Ocorriam também brigas entre mulheres por causa do mesmo homem. Era cruel! A primeira coisa que acontecia era com uma pancada na mesa quebrar o fundo da garrafa. E com a garrafa quebrada, em punho, o estrago estava garantido. Rolava giletes, navalhas, unhas afiadas, tufões de cabelo, marcas de violência. O primeiro alvo era sempre "a cara" da outra. Daí que volta e meia encontrava-se um rosto latanhado e outros mutilados. Haja vida de cão!
Tempos depois e eu já dono do próprio nariz, conheci naquelas cercanias um figura chamada "SANTA". Santa era uma jovem fruta madura, de idade mediana, uma andorinha com muitas horas de ares e de voo, dona de um corpo escultural, de uma morenice à toda prova; de um rosto lindo; de um par de olhos que falavam e um consequente olhar pungente e fulminante! Não compunha a cena local mas... integrava o contexto do social. "Eu olhei para ela, ela olhou para mim" e não deu outra! Foi tudo-tudo à primeira vista.

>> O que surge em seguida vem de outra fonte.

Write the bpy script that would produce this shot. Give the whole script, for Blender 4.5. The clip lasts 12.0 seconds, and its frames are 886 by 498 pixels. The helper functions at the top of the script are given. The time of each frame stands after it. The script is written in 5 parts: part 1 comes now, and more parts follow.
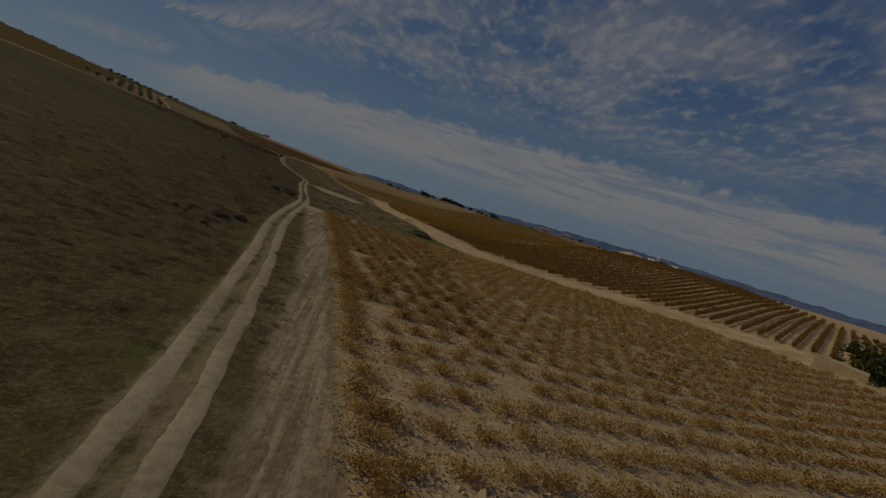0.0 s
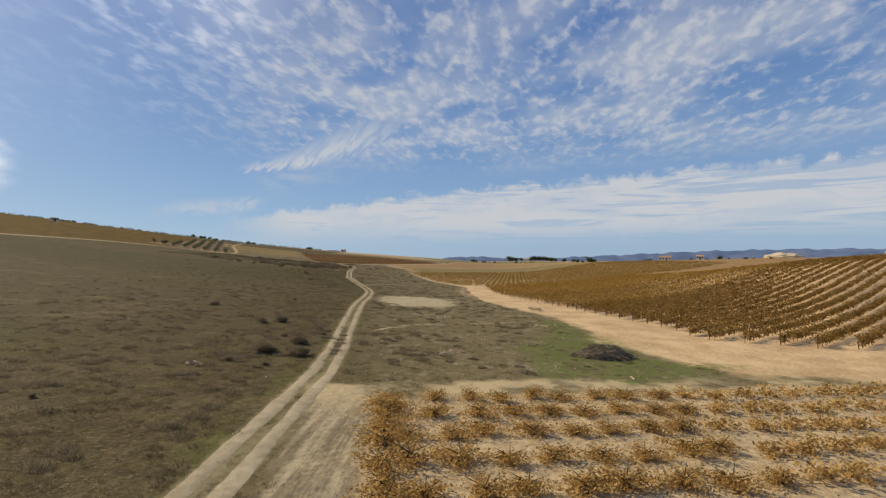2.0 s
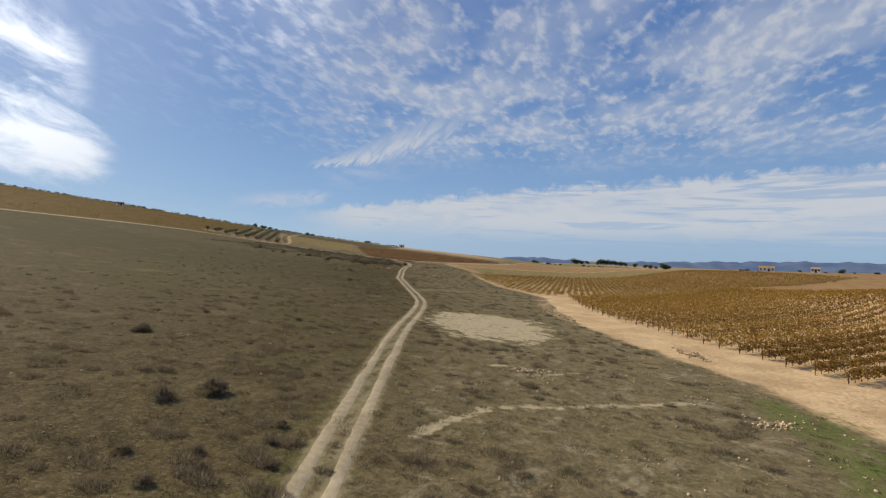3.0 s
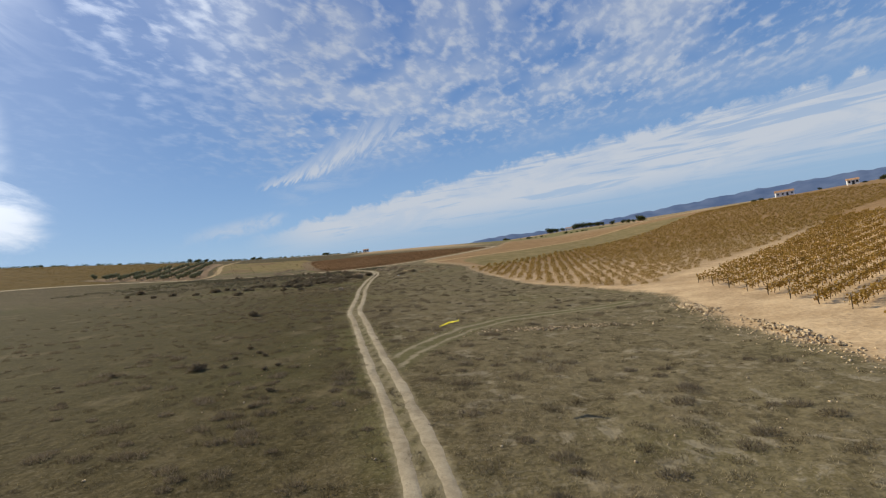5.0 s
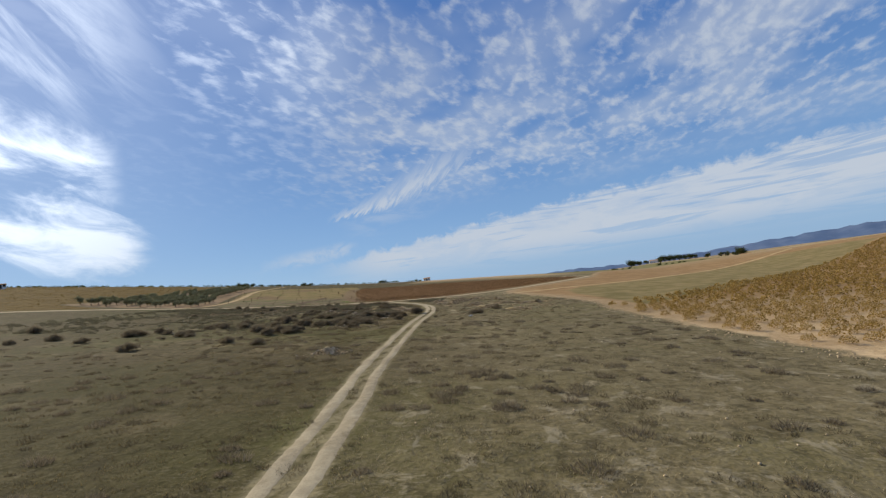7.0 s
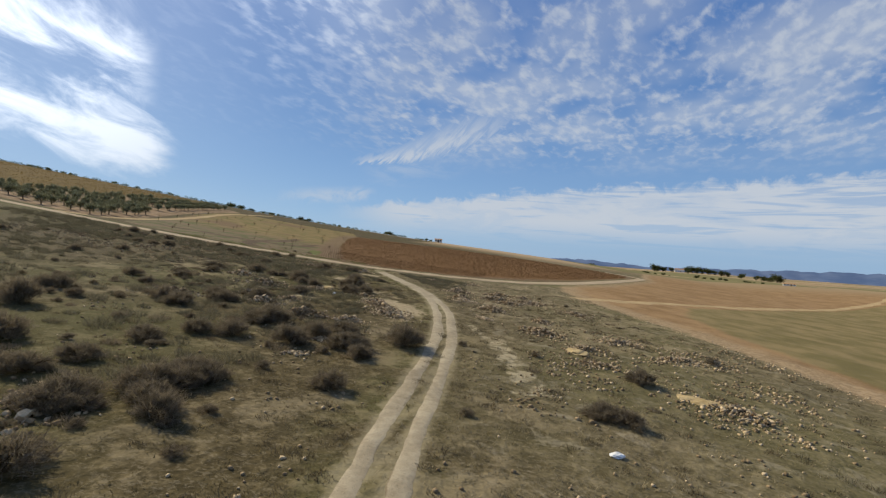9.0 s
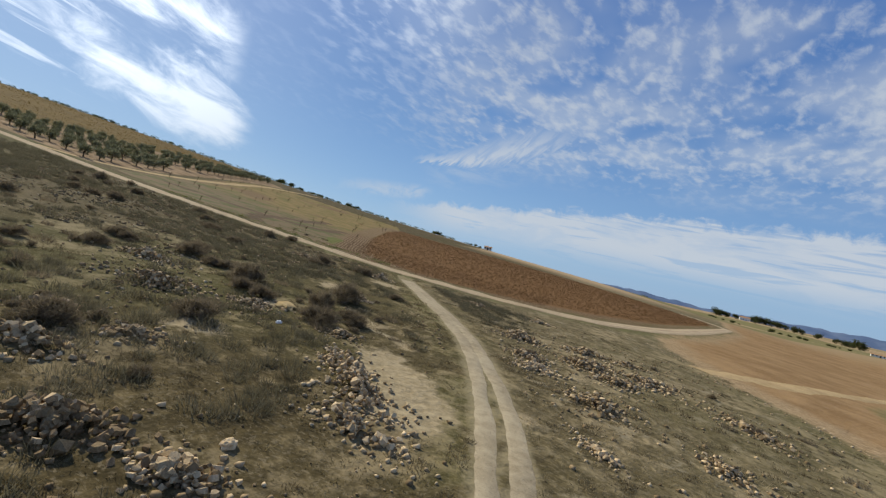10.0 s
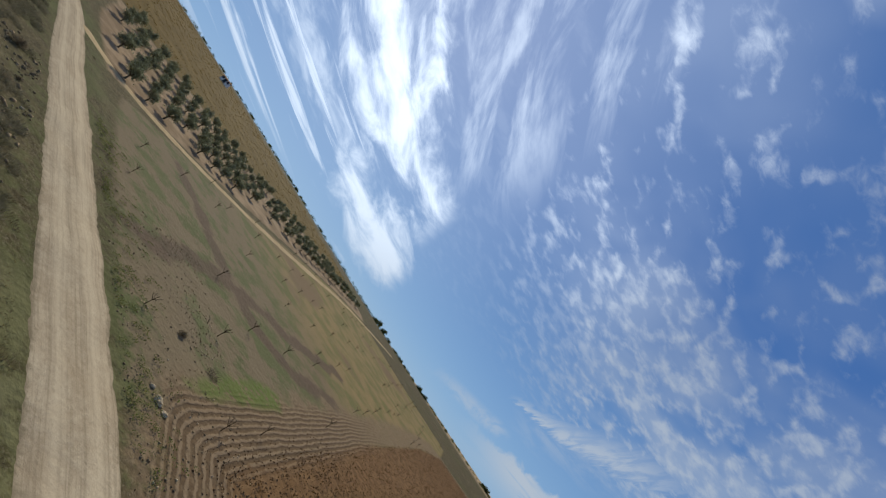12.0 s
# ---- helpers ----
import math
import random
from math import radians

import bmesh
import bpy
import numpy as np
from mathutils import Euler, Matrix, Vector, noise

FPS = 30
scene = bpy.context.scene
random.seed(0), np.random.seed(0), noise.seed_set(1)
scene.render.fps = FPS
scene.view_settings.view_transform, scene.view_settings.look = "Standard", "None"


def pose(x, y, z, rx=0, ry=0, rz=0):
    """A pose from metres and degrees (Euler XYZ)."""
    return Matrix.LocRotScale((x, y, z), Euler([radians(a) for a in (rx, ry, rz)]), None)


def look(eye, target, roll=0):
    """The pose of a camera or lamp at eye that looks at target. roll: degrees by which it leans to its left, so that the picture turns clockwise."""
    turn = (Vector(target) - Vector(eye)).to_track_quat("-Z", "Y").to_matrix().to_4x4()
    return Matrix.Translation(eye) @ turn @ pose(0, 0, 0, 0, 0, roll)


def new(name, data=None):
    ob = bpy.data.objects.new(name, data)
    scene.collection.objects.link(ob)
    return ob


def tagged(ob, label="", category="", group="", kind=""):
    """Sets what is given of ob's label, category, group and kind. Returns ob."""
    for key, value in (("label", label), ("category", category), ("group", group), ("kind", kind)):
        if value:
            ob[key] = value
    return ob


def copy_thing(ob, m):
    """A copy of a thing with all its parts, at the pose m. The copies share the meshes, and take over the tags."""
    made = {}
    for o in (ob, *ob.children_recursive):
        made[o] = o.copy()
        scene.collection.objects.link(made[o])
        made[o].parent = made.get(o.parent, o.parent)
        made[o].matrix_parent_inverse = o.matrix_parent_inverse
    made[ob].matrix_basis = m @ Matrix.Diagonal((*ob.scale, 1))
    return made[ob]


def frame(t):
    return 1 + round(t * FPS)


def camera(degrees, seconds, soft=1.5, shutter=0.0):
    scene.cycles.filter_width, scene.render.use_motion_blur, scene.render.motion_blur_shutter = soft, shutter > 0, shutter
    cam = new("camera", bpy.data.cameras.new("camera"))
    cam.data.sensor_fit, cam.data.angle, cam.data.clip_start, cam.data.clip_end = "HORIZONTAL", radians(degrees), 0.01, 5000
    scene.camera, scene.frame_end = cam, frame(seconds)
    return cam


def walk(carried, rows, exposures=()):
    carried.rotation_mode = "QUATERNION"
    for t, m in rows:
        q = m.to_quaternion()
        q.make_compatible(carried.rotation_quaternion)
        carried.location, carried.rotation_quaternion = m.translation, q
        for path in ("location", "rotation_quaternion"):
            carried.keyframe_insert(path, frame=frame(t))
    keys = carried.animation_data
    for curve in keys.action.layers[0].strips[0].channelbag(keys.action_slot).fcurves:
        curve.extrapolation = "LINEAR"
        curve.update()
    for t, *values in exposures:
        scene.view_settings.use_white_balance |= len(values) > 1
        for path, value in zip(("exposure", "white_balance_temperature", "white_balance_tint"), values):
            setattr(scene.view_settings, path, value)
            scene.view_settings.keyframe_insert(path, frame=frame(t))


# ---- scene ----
cam = camera(87.2, 12.0, soft=1.25)
PATH = [
    (0, (1.27, 1.59, 6.88), (2.99, 11.39, 5.89), 17.1),
    (0.5, (2.86, 11.02, 6.32), (3.45, 21.00, 6.20), 8.4),
    (0.8, (2.85, 17.99, 6.49), (3.41, 27.97, 6.77), 11.1),
    (1, (2.68, 23.10, 6.77), (2.97, 33.10, 6.82), 8.1),
    (1.5, (1.41, 37.14, 7.01), (1.31, 47.14, 7.11), 6.1),
    (2, (-0.30, 51.46, 7.22), (-0.68, 61.45, 7.46), -0.2),
    (2.5, (-2.51, 65.83, 7.64), (-3.36, 75.80, 7.74), 4.2),
    (2.7, (-3.44, 71.66, 7.75), (-4.84, 81.56, 7.92), 5.8),
    (4.3, (-13.91, 120.81, 7.67), (-15.48, 130.68, 7.71), -19.2),
    (4.5, (-15.11, 126.94, 7.83), (-16.51, 136.84, 7.76), -15.7),
    (5, (-18.22, 142.35, 7.93), (-19.18, 152.30, 7.93), -9.2),
    (5.5, (-21.22, 157.77, 7.68), (-22.41, 167.67, 6.98), 0.8),
    (6, (-24.24, 172.81, 6.80), (-25.36, 182.74, 6.59), 13.2),
    (6.5, (-27.45, 186.89, 6.31), (-29.62, 196.65, 5.96), 7.9),
    (7, (-31.24, 201.11, 6.79), (-33.43, 210.83, 7.67), -7.7),
    (7.2, (-32.70, 206.75, 7.17), (-35.01, 216.46, 7.75), -12.1),
    (8.8, (-43.95, 244.64, 8.91), (-46.13, 254.40, 9.02), 1.5),
    (9, (-45.28, 249.17, 9.05), (-47.76, 258.85, 9.14), 4.0),
    (9.5, (-48.62, 260.30, 9.11), (-51.24, 269.96, 9.08), 10.2),
    (10, (-52.08, 271.11, 9.37), (-55.54, 280.49, 9.42), 12.4),
    (10.5, (-56.29, 282.54, 9.70), (-59.60, 291.98, 10.01), 8.5),
    (10.8, (-59.43, 289.24, 9.75), (-63.33, 298.42, 10.50), 6.7),
    (11, (-60.97, 293.66, 9.97), (-65.06, 302.72, 11.05), 12.4),
    (11.5, (-65.01, 303.29, 11.84), (-70.04, 311.63, 14.12), 32.8),
    (12, (-70.13, 311.63, 14.86), (-76.97, 318.41, 17.45), 52.5),
]
walk(cam, [(t, look(eye, target, roll)) for t, eye, target, roll in PATH],
     exposures=[(0.0, -1.98, 7300, 10), (0.3, -1.3, 7300, 10), (0.6, -0.65, 7300, 10), (0.9, -0.17, 7300, 10), (1.2, 0.03, 7250, 10), (2.5, 0.0, 6900, 10), (5.0, 0.0, 6520, 9),
                (7.0, 0.0, 6320, 8), (9.0, 0.0, 6480, 8), (10.0, 0.0, 6380, 7), (10.8, 0.0, 5950, 5), (11.2, -0.10, 5880, 4), (11.6, -0.22, 5880, 4), (12.0, -0.24, 6060, 6)])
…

A esse tempo os BEATLES estavam no ar. E eu aprendi a amar as suas canções. Hoje, quando olho no tempo, revejo aquele socavão de enxurrada e passagem obrigatória pronta para arrastar qualquer um; revejo a Dona Perpéta endinheirada, falante, ousada e dona da situação; também vejo aquela loura que me "deu bola"; o "salrgento" vestido nos panos e, nas tardes, caminhando ao lado da sua parceira; também me vejo querendo ser "salrgento"; vejo os CHATÔS compondo o social; a baixa prostituição em alta temperatura; o velho cabo-PM, desafiando a vida e a morte. E eu lá, fazendo o secundário e o curso de "datilografia"; ouvindo os BEATLES, olhando nos olhos de "Santa" e agora, recompondo as trilha neste CAMINHOS POR ONDE ANDEI.